>> BEGIN The records

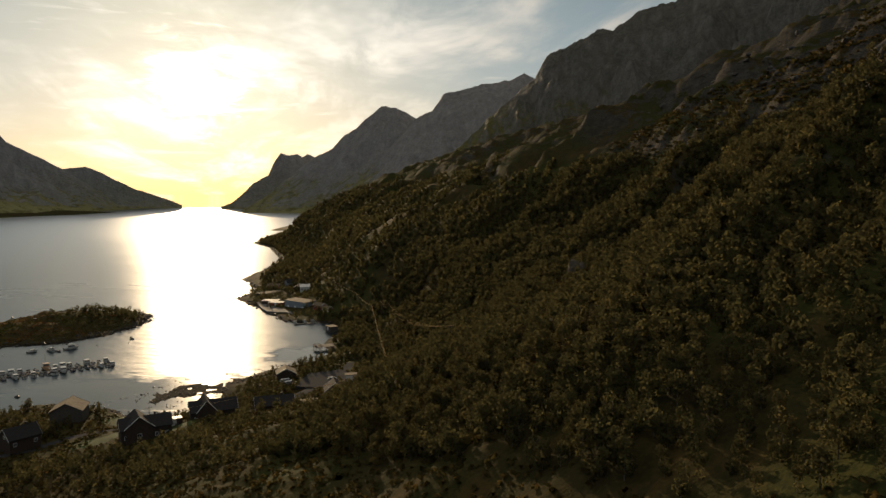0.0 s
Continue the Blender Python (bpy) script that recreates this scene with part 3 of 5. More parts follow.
def in_clearing(x, y):
    """Gardens, road and yards of the hamlet, and the open heath."""
    hamlet = (x < np.interp(y, [60, 100, 150, 200, 250, 300], [-45, -52, -46, -50, -48, -90])) & (y < 305) & (x > -260)
    heath = y < np.interp(x, [-140, -92, -47, -10, 16, 33, 60], [110, 96, 72, 43, 14, -8, -60]) + (fbm(x / 18, y / 18, 3) - 0.5) * 22
    quay = (y > 405) & (y < 640) & (x < np.interp(y, [405, 470, 560, 640], [-134, -150, -185, -245]))
    return hamlet | heath | quay


LINE_A = [(-72, 190, 14.5), (-48.5, 233, 16.8), (-92.8, 397, 18.2), (-118, 452, 20), (-166.7, 541, 23.2), (-205, 640, 26)]
LINE_B = [(-9.9, 164, 47.3), (-83, 388, 23.5)]


def line_distance(x, y):
    """Metres in plan to the nearest power line."""
    best = np.full(x.shape, 1e9)
    for (ax, ay, _), (bx, by, _) in list(zip(LINE_A, LINE_A[1:])) + list(zip(LINE_B, LINE_B[1:])):
        f = np.clip(((x - ax) * (bx - ax) + (y - ay) * (by - ay)) / ((bx - ax) ** 2 + (by - ay) ** 2), 0, 1)
        best = np.minimum(best, np.hypot(x - ax - f * (bx - ax), y - ay - f * (by - ay)))
    return best


def make_woods():
    rng, nrng = random.Random(5), np.random.RandomState(5)
    eyes = [(20, -103), (17, -45), (9, -5), (0, 30)]

    def nearest(x, y):
        return np.min([np.hypot(x - a, y - b) for a, b in eyes], 0)

    def wanted(x, y, share):
        foot, bench = np.interp(y, LINE_Y, FOOT_X), np.interp(y, LINE_Y, BENCH_X)
        s = (x - foot) / (bench - foot)
        gaps = fbm(x / 45 + 7, y / 45, 4)
        return (shore_distance(x, y) > 6) & (s > 0.06) & ~in_clearing(x, y) & (gaps > share + 0.02)

    def below_line(x, y, z, m):
        line = np.interp(y, [60, 140, 260, 420], [150, 140, 124, 116]) + (fbm(x / 55 + 2, y / 55, 4) - 0.5) * 70
        slab = np.min([np.hypot((x - a) / 1.2, y - b) for a, b in ((94, 111), (102, 118), (112, 128), (118, 138), (126, 122), (108, 106), (134, 140), (140, 116), (37.5, 176), (61, 145))], 0)
        return (z < line + (m - 0.5) * 12) & (slab > 6.5)

    near = [leaf_cloud(rng, 5.8, 170, 0.33, 0.12, 0.25) for _ in range(6)]
    mid = [leaf_cloud(rng, 5.8, 64, 0.56, 0.12, 0.26) for _ in range(6)]
    far = [leaf_cloud(rng, 7.0, 24, 1.15, 0.1) for _ in range(5)]
    tv, tf = trunk_verts(5.5, 0.10)
    crown_meshes = [mesh_from("crown", with_crown(p), np.arange(len(p)).reshape(-1, 4), M_LEAF) for p in [leaf_cloud(rng, 5.8, 420, 0.22, 0.15, 0.25) for _ in range(6)]]
    trunk_mesh = mesh_from("trunk", tv, tf, M_BARK, True)

    x, y = scatter(nrng, -140, 260, -40, 420, 3.6)
    d = nearest(x, y)
    m = wanted(x, y, 0.20) & (d < 400)
    x, y, d = x[m], y[m], d[m]
    z = ground_height(x, y)
    m = below_line(x, y, z, nrng.rand(len(x)))
    x, y, d, z = x[m], y[m], d[m], z[m]
    scale, turn, pick = nrng.uniform(0.45, 1.1, len(x)) * (0.7 + 0.7 * fbm(x / 30, y / 30, 2)) * np.where(line_distance(x, y) < 3.5, 0.65, 1.0), nrng.uniform(0, 6.28, len(x)), nrng.randint(0, 6, len(x))
    order = np.argsort(d)
    single = order[:295]
    for i in single:
        tree = new("birch_tree")
        tree.matrix_basis = pose(x[i], y[i], z[i], 0, 0, math.degrees(turn[i])) @ Matrix.Scale(scale[i], 4)
        for nm, me in (("trunk", trunk_mesh), ("crown", crown_meshes[pick[i]])):
            new(nm, me).parent = tree
        tall = "tall" if scale[i] > 1.0 else ("low" if scale[i] < 0.7 else "bushy")
        tagged(tree, f"{tall} mountain birch with dull green leaves on the hillside", "tree", "birches on the hillside")
    rest = np.ones(len(x), bool)
    rest[single] = False
    a, b = rest & (d < 190), rest & (d >= 190)
    verts = gather(near, x[a], y[a], z[a], scale[a], turn[a], pick[a])
    ob = new("birch_wood", mesh_from("birch_wood", verts, np.arange(len(verts)).reshape(-1, 4), M_LEAF))
    tagged(ob, "dense birch wood in dull autumn green on the slope", "woodland", kind="stuff")
    verts = gather(mid, x[b], y[b], z[b], scale[b], turn[b], pick[b])
    ob = new("birch_wood", mesh_from("birch_wood", verts, np.arange(len(verts)).reshape(-1, 4), M_LEAF))
    tagged(ob, "dense birch wood in dull autumn green on the slope", "woodland", kind="stuff")
    x, y = scatter(nrng, -900, 520, 60, 1700, 6.2)
    d = nearest(x, y)
    m = wanted(x, y, 0.24) & (d >= 390) & ((x > -240) | (y > 640))
    x, y = x[m], y[m]
    z = ground_height(x, y)
    m = below_line(x, y, z, nrng.rand(len(x)))
    x, y, z = x[m], y[m], z[m]
    scale, turn, pick = nrng.uniform(0.5, 1.2, len(x)) * np.where(line_distance(x, y) < 4, 0.65, 1.0), nrng.uniform(0, 6.28, len(x)), nrng.randint(0, 5, len(x))
    verts = gather(far, x, y, z, scale, turn, pick)
    ob = new("distant_wood", mesh_from("distant_wood", verts, np.arange(len(verts)).reshape(-1, 4), M_LEAF))
    tagged(ob, "distant birch wood along the steep shore", "woodland", kind="stuff")


make_woods()


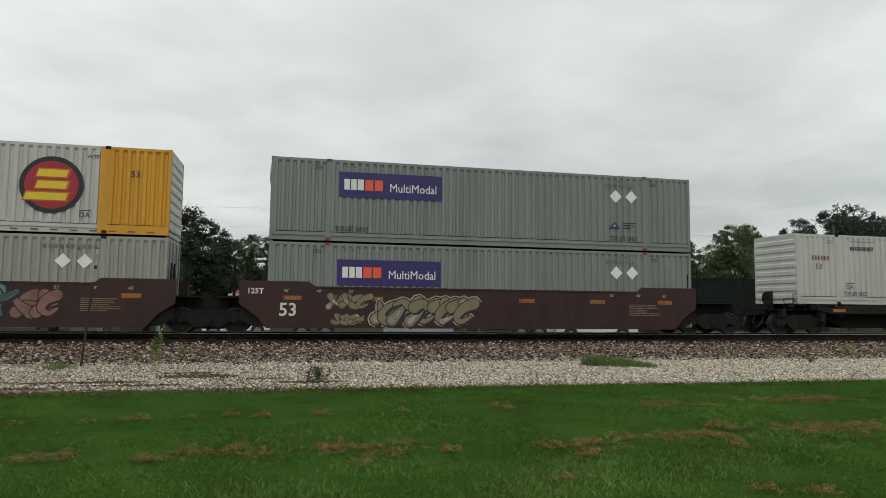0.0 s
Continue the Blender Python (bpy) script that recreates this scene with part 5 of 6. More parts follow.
def build_cars():
    buff, pink = [M_PAINTBUFF, M_WORNWHITE], [M_PAINTPINK]
    well_unit(-22.2, -2.71, "A", "A", "maroon", 1, ((9.4, 13.5, 0.28, 1.5, [M_PAINTBLUE, M_PAINTEDGREEN], M_BLACK), (13.7, 14.9, 0.5, 1.4, pink, M_MAROON)))
    well_unit(-2.71, 18.53, "A", "C", "maroon", 2, ((4.0, 5.3, 0.85, 1.4, buff, M_MAROON), (4.2, 5.1, 0.3, 0.7, buff, M_MAROON), (5.6, 9.0, 0.3, 1.3, [M_PAINTBUFF, M_WORNWHITE], M_BLACK, M_WORNWHITE)))
    spine5 = [
        (18.53, 37.72, "C", "A", "amber", ("a container",)), (37.72, 54.61, "A", "A", "amber", ("a container",)),
        (54.61, 71.85, "A", "A", "red", ("a container on a chassis", ("hitch", 55.8, 1))), (71.85, 89.14, "A", "A", "amber", ("a container",)),
        (89.14, 107.2, "A", "C", "red", ("a container",)),
        (107.2, 127.2, "C", "A", "amber", ("a container",)), (127.2, 145.23, "A", "A", "red", ("a container",)), (145.23, 165.01, "A", "C", "amber", ("a container",)),
        (226.99, 245.95, "C", "A", "amber", ("a container",)), (245.95, 263.37, "A", "A", "amber", ("a container",)),
        (263.37, 280.55, "A", "A", "amber", ("a container on a chassis", ("hitch", 279.6, -1))),
        (280.55, 298.2, "A", "A", "red", ("a container on a chassis", ("hitch", 296.9, -1))), (298.2, 316.5, "A", "C", "bright", ("a container",)),
        (316.5, 335.6, "C", "A", "amber", ("a container",)), (335.6, 354.61, "A", "A", "amber", ("a container",)),
        (354.61, 374.1, "A", "C", "bright", ("a container on a chassis", ("hitch", 371.9, -1))),
        (374.1, 392.94, "C", "A", "red", ("a container",)), (392.94, 410.86, "A", "A", "amber", ("a container",)), (410.86, 427.9, "A", "A", "amber", ("a container",)),
        (427.9, 445.2, "A", "A", "amber", ("a container",)), (445.2, 463.3, "A", "C", "amber", ("a container",)),
        (463.3, 482.9, "C", "A", "amber", ("a container",)), (482.9, 501.36, "A", "A", "twin", ("a short trailer", ("hitch", 484.3, 1))),
        (501.36, 520.9, "A", "C", "amber", ("two short trailers", ("hitch", 502.8, 1), ("hitch", 519.3, -1))),
        (520.9, 541.0, "C", "A", "bnsf", ("a container",)), (541.0, 559.7, "A", "A", "twin", ("a container",)),
        (559.7, 579.3, "A", "C", "bnsf", ("a road trailer", ("hitch", 577.1, -1))),
        (579.3, 597.6, "C", "A", "bright", ("a road trailer", ("hitch", 581.7, 1))), (597.6, 615.1, "A", "A", "amber", ("a road trailer", ("hitch", 598.9, 1))),
        (615.1, 631.95, "A", "A", "red", ("a container",)), (631.95, 649.7, "A", "A", "bright", ("a road trailer", ("hitch", 633.3, 1))),
        (649.7, 667.7, "A", "C", "bright", ("a container",)),
        (667.7, 686.5, "C", "A", "amber", ("a road trailer", ("hitch", 670.6, 1))), (686.5, 704.3, "A", "A", "bright", ("a road trailer", ("hitch", 702.9, -1))),
        (704.3, 721.5, "A", "A", "bright", ("a road trailer", ("hitch", 720.2, -1))), (721.5, 738.6, "A", "A", "bright", ("a container",)),
        (738.6, 756.8, "A", "C", "bright", ("a road trailer", ("hitch", 754.6, -1))),
        (756.8, 776.5, "C", "A", "bnsf", ("a container",)), (776.5, 795.0, "A", "A", "twin", ("a container",)),
        (795.0, 814.8, "A", "C", "bnsf", ("two short trailers", ("hitch", 796.2, 1), ("hitch", 812.3, -1)))]
    for i, row in enumerate(spine5):
        spine_unit(*row, True, 100 + i)
    well_unit(165.01, 186.60, "C", "A", "brown", 11, ((7.9, 15.9, 0.26, 1.56, [M_PAINTGREY, M_PAINTEDGREEN], M_BLACK, M_PAINTPINK), (16.1, 18.7, 0.7, 1.45, [M_PAINTGREY], M_BLACK, M_PAINTPINK)))
    sign_car = well_unit(186.60, 206.05, "A", "A", "brown", 12, ((2.3, 3.2, 1.1, 1.5, pink, M_BROWN), (3.5, 8.9, 0.3, 1.52, [M_DARKTEAL, M_PAINTGREY, M_PAINTBLUE], M_BLACK, M_PAINTBUFF), (11.9, 15.9, 0.35, 1.5, [M_PAINTPINK, M_PAINTGREY], M_BROWN, M_PAINTPINK)))
    part("sign", plate(oblong(9.0, 11.7, 0.62, 1.26), -1.47), M_OCHRE, sign_car)
    part("mark", blocks([0.7, 0.7, 0.7], 9.45, 11.2, 0.72, 1.2, -1.478), M_BROWN, sign_car)
    sign_car = well_unit(206.05, 226.99, "A", "C", "brown", 13, ((3.3, 11.4, 0.3, 1.55, [M_BLACK, M_BROWN], M_PAINTBUFF),))
    part("number_plate", plate(oblong(12.2, 15.0, 0.85, 1.2), -1.47), M_BLACK, sign_car)
    part("number_strip", blocks([0.6] * 9, 12.4, 14.8, 0.92, 1.12, -1.478, 0.15), M_INKWHITE, sign_car)
    well_unit(814.8, 836.3, "C", "A", "ribbed", 48)
    well_unit(836.3, 855.8, "A", "A", "ribbed", 49)
    well_unit(855.8, 877.0, "A", "A", "ribbed", 50)


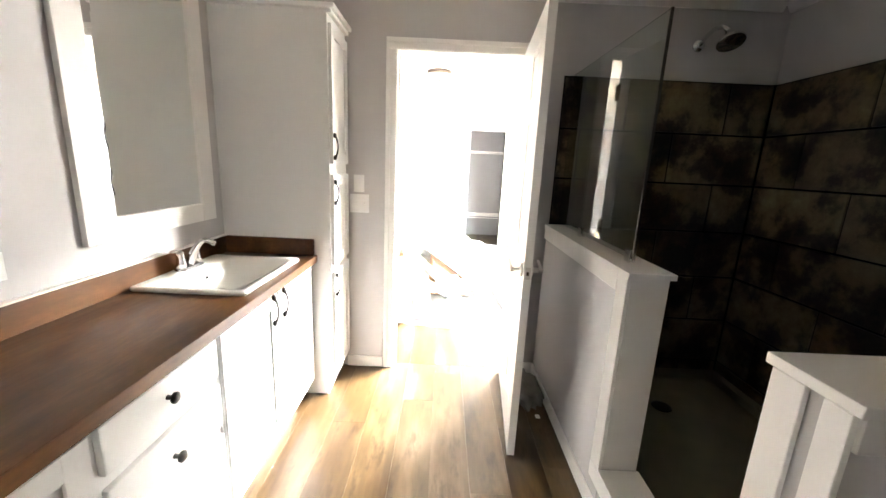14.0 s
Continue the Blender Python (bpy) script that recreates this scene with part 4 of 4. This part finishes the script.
ROW = -0.90
lay(-4.385, XE, -0.33 - 0.19, 1.05, ROW)
lay(SX1, XP, 1.05, YN, ROW)
lay(XP, XE, 1.05, 1.30, ROW)
lay(XF, -4.386, YBS, YN, ROW - 9 * PW)
lay(-9.8, XF - 0.001, 0.0, YN, ROW)


# ---- shower tiles ----
def tiles(wall, horizontal, x_or_y, a, b, rows, offsets):
    """Stone tiles 0.6 wide on a shower wall; wall faces in by the sign."""
    cache = {}
    for k, (z0, z1) in enumerate(rows):
        u = a - offsets[k % 2]
        while u < b:
            lo, hi = max(u, a), min(u + 0.6, b)
            if hi - lo > 0.03:
                key = (round(hi - lo, 3), round(z1 - z0, 3))
                if key not in cache:
                    g = 0.0055
                    if horizontal:
                        bm = boxes((g, hi - lo - g, -0.010, -0.001, g, z1 - z0 - g), bevel=0.0015)
                    else:
                        bm = boxes((0.001, 0.010, g, hi - lo - g, g, z1 - z0 - g), bevel=0.0015)
                    me = bpy.data.meshes.new("tile")
                    bmesh.ops.recalc_face_normals(bm, faces=bm.faces)
                    bm.to_mesh(me)
                    bm.free()
                    me.materials.append(M_TILE)
                    cache[key] = me
                ob = new("tile", cache[key])
                ob.parent = wall
                ob.location = (lo, x_or_y, z0) if horizontal else (x_or_y, lo, z0)
            u += 0.6


ROWS = [(0.075, 0.155)] + [(0.155 + 0.2975 * k, 0.155 + 0.2975 * (k + 1)) for k in range(6)]
backN = setting("tile_wall_north", boxes((XB + 0.001, SX0 - 0.001, YN - 0.003, YN - 0.0005, 0.0, 1.941), (XB + 0.001, XB + 0.0165, YN - 0.0145, YN - 0.003, 0.0, 1.941)), M_DARK, "dark brown stone tile shower wall", "tile wall")
tiles(backN, True, YN - 0.002, XB + 0.012, SX0 - 0.012, ROWS, (0.02, 0.33))
backW = setting("tile_wall_west", boxes((XB + 0.0005, XB + 0.003, 1.19, YN - 0.012, 0.0, 1.941), (XB + 0.0005, XB + 0.003, 1.06, 1.19, 1.053, 1.941)), M_DARK, "dark brown stone tile shower wall", "tile wall")
tiles(backW, False, XB + 0.002, 1.192, YN - 0.013, ROWS, (0.34, 0.04))
tiles(backW, False, XB + 0.002, 1.061, 1.191, [(1.056, 1.345), (1.345, 1.6425), (1.6425, 1.94)], (0.0, 0.0))
setting("tile_wall_east", boxes((SX0 - 0.003, SX0 - 0.0005, 1.1905, YN - 0.013, 0.0, 1.034), (SX0 - 0.003, SX0 - 0.0005, 1.7005, YN - 0.013, 1.034, 1.941)), M_TILE, "dark brown stone tile shower wall", "tile wall")
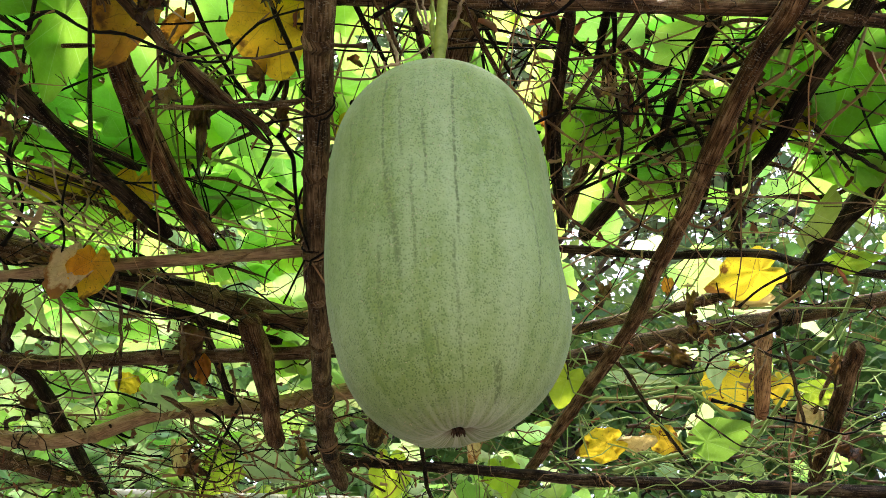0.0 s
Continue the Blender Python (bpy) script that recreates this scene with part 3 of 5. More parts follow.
pole("branch", 0.0057, 0.0050, dark, (-0.214, 0.676, 2.820), (-0.168, 0.783, 2.810), (-0.129, 0.865, 2.800))
pole("branch", 0.0052, 0.0049, A, (-0.172, 0.697, 2.840), (-0.127, 0.774, 2.820), (-0.100, 0.829, 2.800))
pole("branch", 0.0047, 0.0040, dark, (0.006, 0.872, 2.950), (0.140, 0.882, 2.950), (0.290, 0.895, 2.950))
pole("branch", 0.0066, 0.0060, dark, (0.033, 0.724, 2.880), (0.110, 0.858, 2.880), (0.168, 0.954, 2.880))
pole("branch", 0.0173, 0.0144, dark, (0.245, 0.712, 2.800), (0.248, 0.873, 2.820), (0.266, 1.081, 2.840), (0.337, 1.401, 2.860))
pole("branch", 0.0094, 0.0091, dark, (0.336, 0.692, 2.860), (0.334, 0.823, 2.860), (0.330, 0.896, 2.860))
pole("branch", 0.0081, 0.0080, dark, (0.557, 0.983, 2.860), (0.632, 1.070, 2.867), (0.691, 1.186, 2.873), (0.722, 1.359, 2.880))
pole("branch", 0.0115, 0.0103, dark, (0.747, 1.093, 2.900), (0.785, 1.276, 2.910), (0.905, 1.538, 2.920))
pole("branch", 0.0056, 0.0045, dark, (0.328, 1.359, 2.920), (0.482, 1.244, 2.930), (0.632, 1.163, 2.940))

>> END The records

> **Directions for this task**
Pick out each line in the material containing "Continue".

> **Solution to this exercise**
Continue the Blender Python (bpy) script that recreates this scene with part 3 of 5. More parts follow.
Continue the Blender Python (bpy) script that recreates this scene with part 5 of 6. More parts follow.
Continue the Blender Python (bpy) script that recreates this scene with part 4 of 4. This part finishes the script.
Continue the Blender Python (bpy) script that recreates this scene with part 3 of 5. More parts follow.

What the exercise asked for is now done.